Hourglass or Broken Dishes quilt with embroidery and the words
"Mother Sheridan" under a silk portrait of Philip Sheridan
Philip Henry Sheridan 1831–1888
Similar to this portrait widely printed at the Civil War hero's death.
Collection of the Indianapolis Museum of Art
70-1/2" x 64", 1880s
The curators assume it to have been stitched by Irene Rucker Sheridan, the General's wife.
Perhaps a mourning quilt.
Irene in the center, a very ill Phil Sheridan on the right, his brother
Michael standing and Michael's wife on the left, late 1880s.
The girls dressed as triplets included a pair of twins and a sister a year older.
The youngest Phil, Jr. was 8 when his father died.

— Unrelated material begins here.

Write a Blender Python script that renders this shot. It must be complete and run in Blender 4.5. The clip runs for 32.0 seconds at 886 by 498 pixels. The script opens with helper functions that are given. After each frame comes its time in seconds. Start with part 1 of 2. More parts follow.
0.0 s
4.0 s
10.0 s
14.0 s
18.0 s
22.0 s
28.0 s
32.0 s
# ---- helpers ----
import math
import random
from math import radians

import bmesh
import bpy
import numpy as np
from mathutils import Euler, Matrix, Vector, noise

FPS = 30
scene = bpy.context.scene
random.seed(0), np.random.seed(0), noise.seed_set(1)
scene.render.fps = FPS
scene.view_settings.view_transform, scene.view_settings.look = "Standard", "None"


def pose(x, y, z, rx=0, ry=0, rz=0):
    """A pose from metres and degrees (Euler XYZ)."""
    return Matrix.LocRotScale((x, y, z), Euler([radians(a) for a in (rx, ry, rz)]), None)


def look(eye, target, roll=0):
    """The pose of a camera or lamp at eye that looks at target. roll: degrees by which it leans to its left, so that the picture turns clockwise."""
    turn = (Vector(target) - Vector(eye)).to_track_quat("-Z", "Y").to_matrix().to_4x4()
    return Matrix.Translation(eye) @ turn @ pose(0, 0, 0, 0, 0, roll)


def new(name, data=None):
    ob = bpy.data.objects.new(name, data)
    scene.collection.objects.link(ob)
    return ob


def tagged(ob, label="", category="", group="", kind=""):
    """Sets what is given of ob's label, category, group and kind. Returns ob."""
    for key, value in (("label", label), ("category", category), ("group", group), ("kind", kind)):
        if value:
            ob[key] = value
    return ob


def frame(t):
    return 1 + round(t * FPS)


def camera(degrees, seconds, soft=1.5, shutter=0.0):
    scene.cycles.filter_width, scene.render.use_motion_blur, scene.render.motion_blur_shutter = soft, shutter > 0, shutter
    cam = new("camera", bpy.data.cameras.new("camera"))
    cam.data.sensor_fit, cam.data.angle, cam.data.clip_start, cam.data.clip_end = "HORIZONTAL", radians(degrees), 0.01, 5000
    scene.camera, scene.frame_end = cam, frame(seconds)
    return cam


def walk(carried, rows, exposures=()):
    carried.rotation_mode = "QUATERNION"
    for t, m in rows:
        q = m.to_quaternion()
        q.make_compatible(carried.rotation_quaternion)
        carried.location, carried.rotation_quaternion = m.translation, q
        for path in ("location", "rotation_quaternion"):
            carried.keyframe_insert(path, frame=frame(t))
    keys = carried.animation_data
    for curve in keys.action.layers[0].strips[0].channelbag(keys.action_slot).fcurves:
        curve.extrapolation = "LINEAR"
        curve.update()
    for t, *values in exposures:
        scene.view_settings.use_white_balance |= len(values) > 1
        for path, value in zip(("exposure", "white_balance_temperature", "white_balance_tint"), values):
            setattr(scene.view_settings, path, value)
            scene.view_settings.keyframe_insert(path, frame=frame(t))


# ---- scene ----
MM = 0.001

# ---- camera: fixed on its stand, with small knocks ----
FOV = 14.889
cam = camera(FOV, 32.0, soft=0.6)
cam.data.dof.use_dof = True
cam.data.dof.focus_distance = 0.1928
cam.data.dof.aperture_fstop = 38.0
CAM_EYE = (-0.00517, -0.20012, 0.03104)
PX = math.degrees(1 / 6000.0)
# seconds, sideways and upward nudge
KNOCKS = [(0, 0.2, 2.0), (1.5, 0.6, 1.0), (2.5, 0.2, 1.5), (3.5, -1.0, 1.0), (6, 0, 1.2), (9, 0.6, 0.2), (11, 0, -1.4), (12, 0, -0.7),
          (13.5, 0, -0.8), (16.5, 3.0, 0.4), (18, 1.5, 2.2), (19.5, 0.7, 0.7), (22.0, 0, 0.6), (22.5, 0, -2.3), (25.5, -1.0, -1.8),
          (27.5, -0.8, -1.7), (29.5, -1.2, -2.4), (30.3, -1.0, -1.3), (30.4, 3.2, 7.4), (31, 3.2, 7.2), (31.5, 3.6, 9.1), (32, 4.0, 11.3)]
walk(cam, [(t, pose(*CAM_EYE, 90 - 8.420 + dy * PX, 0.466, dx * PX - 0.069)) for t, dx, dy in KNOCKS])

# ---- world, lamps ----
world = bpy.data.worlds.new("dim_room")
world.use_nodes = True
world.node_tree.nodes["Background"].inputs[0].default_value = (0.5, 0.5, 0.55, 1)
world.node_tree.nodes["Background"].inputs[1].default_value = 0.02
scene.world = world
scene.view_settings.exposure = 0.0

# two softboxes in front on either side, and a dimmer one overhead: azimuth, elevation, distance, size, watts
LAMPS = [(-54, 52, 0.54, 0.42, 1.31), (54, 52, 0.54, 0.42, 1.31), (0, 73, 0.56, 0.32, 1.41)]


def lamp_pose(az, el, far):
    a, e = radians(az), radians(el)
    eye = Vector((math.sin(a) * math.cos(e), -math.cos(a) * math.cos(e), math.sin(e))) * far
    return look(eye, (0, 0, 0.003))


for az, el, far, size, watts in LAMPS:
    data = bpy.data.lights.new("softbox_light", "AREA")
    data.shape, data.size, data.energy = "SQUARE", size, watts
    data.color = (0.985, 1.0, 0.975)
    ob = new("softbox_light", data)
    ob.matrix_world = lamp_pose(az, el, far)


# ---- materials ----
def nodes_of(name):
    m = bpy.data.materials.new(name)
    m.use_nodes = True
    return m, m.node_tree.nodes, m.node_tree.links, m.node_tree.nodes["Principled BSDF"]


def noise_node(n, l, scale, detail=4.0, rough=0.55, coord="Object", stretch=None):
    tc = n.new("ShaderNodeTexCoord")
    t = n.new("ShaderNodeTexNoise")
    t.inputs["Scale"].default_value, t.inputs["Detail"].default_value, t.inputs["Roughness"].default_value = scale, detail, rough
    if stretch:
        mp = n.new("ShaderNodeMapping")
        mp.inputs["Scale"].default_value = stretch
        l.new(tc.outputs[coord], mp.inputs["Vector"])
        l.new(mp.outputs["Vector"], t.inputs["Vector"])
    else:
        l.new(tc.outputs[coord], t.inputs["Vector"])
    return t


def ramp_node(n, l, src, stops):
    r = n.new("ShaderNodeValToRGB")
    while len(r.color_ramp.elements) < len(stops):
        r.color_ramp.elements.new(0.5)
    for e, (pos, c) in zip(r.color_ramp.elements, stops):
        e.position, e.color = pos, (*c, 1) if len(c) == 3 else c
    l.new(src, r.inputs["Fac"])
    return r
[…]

Irene may have begun the piece soon after his death when embroidered silk quilts were all the rage. Widowed at 32 years old she must have framed herself narrowly as "Mother Sheridan," raising their four children. An attractive woman, a Washington socialite, she never remarried, telling would-be matchmakers she'd "rather be Phil Sheridan's widow than any living man's wife."
Irene Sheridan (1856-1938) lived well into the 20th century, at home in
Washington with her three unmarried daughters for fifty years.
Their brick home at 2221 Massachusetts Street NW still stands.
Congress awarded the widow a one-time sum of $50,000, which apparently kept them in style.
Sheridan & Union Forever at the time of his 1875 wedding.
(Possibly Dorothy Yoerger Kiehl of Columbus, Ohio.)
The address of the home is 2211 Massachusetts Ave.